One of the big stories of election night was UKIP's entry into the Welsh assembly - with the success of seven of the party's candidates.
At the top of the North Wales UKIP list, and one of the new AMs elected, was Welsh leader Nathan Gill, who is currently a member of the European Parliament.
But a vacancy is set to appear after Mr Gill made it clear he wants to stand down from the European role - with suggestions he'll resign after the referendum.
And because of the rules that govern MEPs, his replacement could be one of the other UKIP members elected as AMs.
And if they do not want to head to Brussels, a by-election could be on the cards.
What's the process?
If an MEP resigns, a whole set of regulations kick in to find a replacement.
For the European elections, parties submit lists of names. UKIP got one Welsh MEP in May 2014 and so the number one on the list, Mr Gill, was elected.

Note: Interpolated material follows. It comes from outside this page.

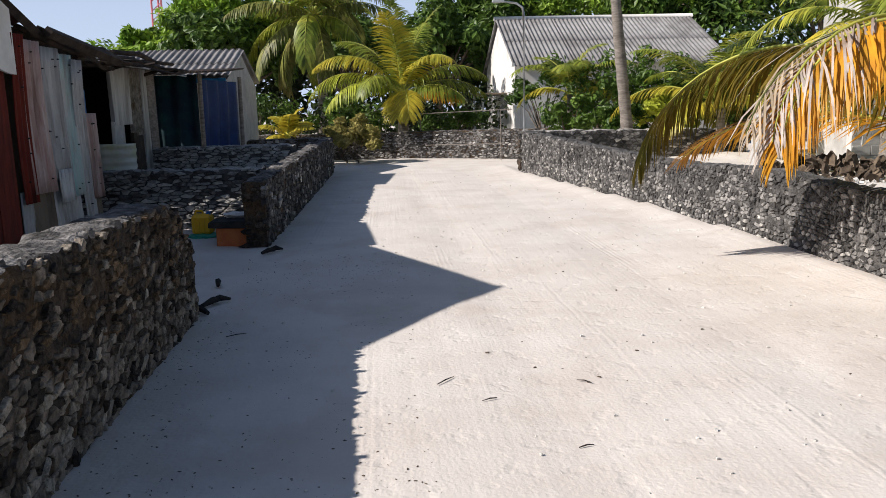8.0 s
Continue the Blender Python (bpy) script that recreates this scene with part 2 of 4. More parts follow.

Under the rules, the returning officer for the Wales region - currently the chief executive of Pembrokeshire council - would need to get in touch with the second person on the list and ask if they want to take up the position.
If that person cannot or does not want to do it, they can go to number three on the list and offer the position to them.

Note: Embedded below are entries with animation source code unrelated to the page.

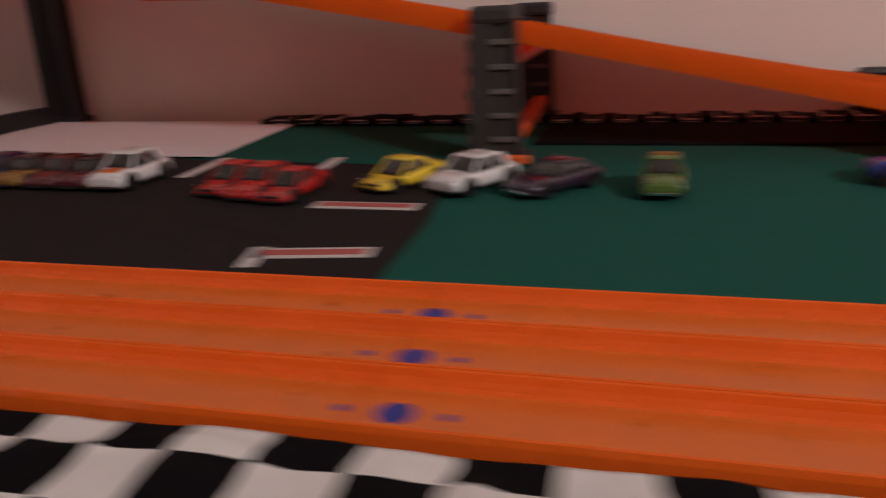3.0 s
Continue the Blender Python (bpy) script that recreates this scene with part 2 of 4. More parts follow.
def fold(y_top, s):
    """Place of the cloth s metres from the track: flat, round the table's edge, then down."""
    flat, r = 0.056, 0.017
    if s < flat:
        return -s, 0.0012
    a = (s - flat) / r
    if a < math.pi / 2:
        return -flat - r * math.sin(a), 0.0012 - r * (1 - math.cos(a))
    return -flat - r, 0.0012 - r - (s - flat - r * math.pi / 2)


KNOTS = ((-0.72, -12.67), (-0.251, -4.75), (-0.204, -3.75), (-0.0885, -1.75), (-0.0025, -0.25), (0.0265, 0.25), (0.142, 2.25), (0.224, 3.75), (0.366, 6.25), (0.701, 12.25), (0.8375, 14.75), (0.948, 16.75), (1.052, 18.75), (1.298, 23.75), (2.6, 50.9))


def blend(v, table):
    """Piecewise-linear look-up of v."""
    for (a0, b0), (a1, b1) in zip(table, table[1:]):
        if v <= a1 or (a1, b1) == table[-1]:
            return b0 + (b1 - b0) * (v - a0) / (a1 - a0)


UNKNOT = tuple((k, x) for x, k in KNOTS)
SKEW = ((-1, 0.0058), (-0.05, 0.0058), (0.1, 0.0090), (0.15, 0.0120), (0.22, 0.0120), (0.28, 0.0155), (0.335, 0.0198), (0.7, 0.0215), (1.0, 0.0215), (1.18, 0.0235), (3, 0.0235))
LIFT = ((-1, 0.0), (0.10, 0.0005), (0.16, 0.0028), (0.22, 0.0020), (0.26, 0.0), (0.43, 0.0), (0.65, 0.0035), (3, 0.0035))
START = ((-1, 0.0022), (0.22, 0.0022), (0.30, 0.0062), (0.42, 0.0064), (0.60, 0.0038), (1.05, 0.0038), (1.2, 0.0022), (3, 0.0022))
ROWS = ((0, 0.0), (1, 0.0253), (2, 0.0515), (4, 0.1095), (9, 0.26))
STRETCH = ((-1, 1.10), (0.04, 1.10), (0.14, 0.98), (3, 0.98))
SUBD = 8
bm = bmesh.new()
K0, NX, NS = -11.25, 122, 5
rows = []
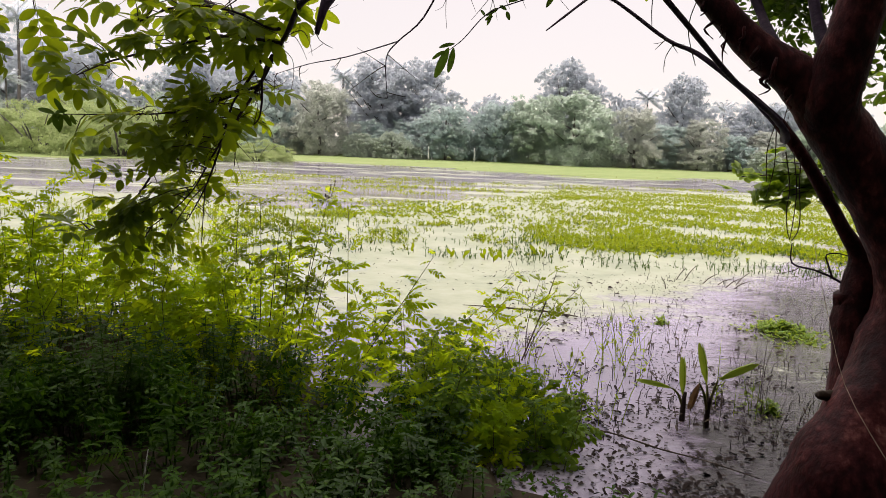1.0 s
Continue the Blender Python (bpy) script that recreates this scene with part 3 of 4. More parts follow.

It is similar to what happens in the assembly if a sitting regional AM stands down - the next on the party list gets first refusal on whether they would like to take up the vacant post.
Who is on the UKIP list?
UKIP put forward four people for the 2014 European election when Nathan Gill was elected.
The first person that the returning officer could go to is James Cole, but he has left the party.
That would leave the choice to the third person on the list - Caroline Jones.
If she did not want the position, it could then be left to David Rowlands, 2014's UKIP number four.
Both were elected as AMs on 6 May. There appear to be no rules stopping an assembly member from being an MEP, but practicalities of travel may make it unrealistic and appear to be part of why Mr Gill has decided he does not want to do it.
It is unclear whether either Mr Rowlands or Ms Jones wants the role. If either took it up, and decided to leave the assembly, the process by which regional list AMs are replaced would then come into play.
Susan Boucher was next on the list for South Wales East after Mr Rowlands, while Martyn Ford followed Ms Jones in South Wales West.
A senior UKIP source said: "We've got a list of two people - one of those two is going to have to decide whether they would go to Brussels or stay."
"I imagine one of those two would take it."
Could there be a by-election?
If the process of trying to fill the vacancy by asking the remaining list candidates if they want the job fails, the UK government could call a by-election for the role.
Pembrokeshire council, which handled the European election in 2014, said UKIP only submitted four names for the poll, the maximum parties were allowed to submit.
But the senior UKIP source said that, although confident the party might win such a poll, it would not want that expense placed on the public purse.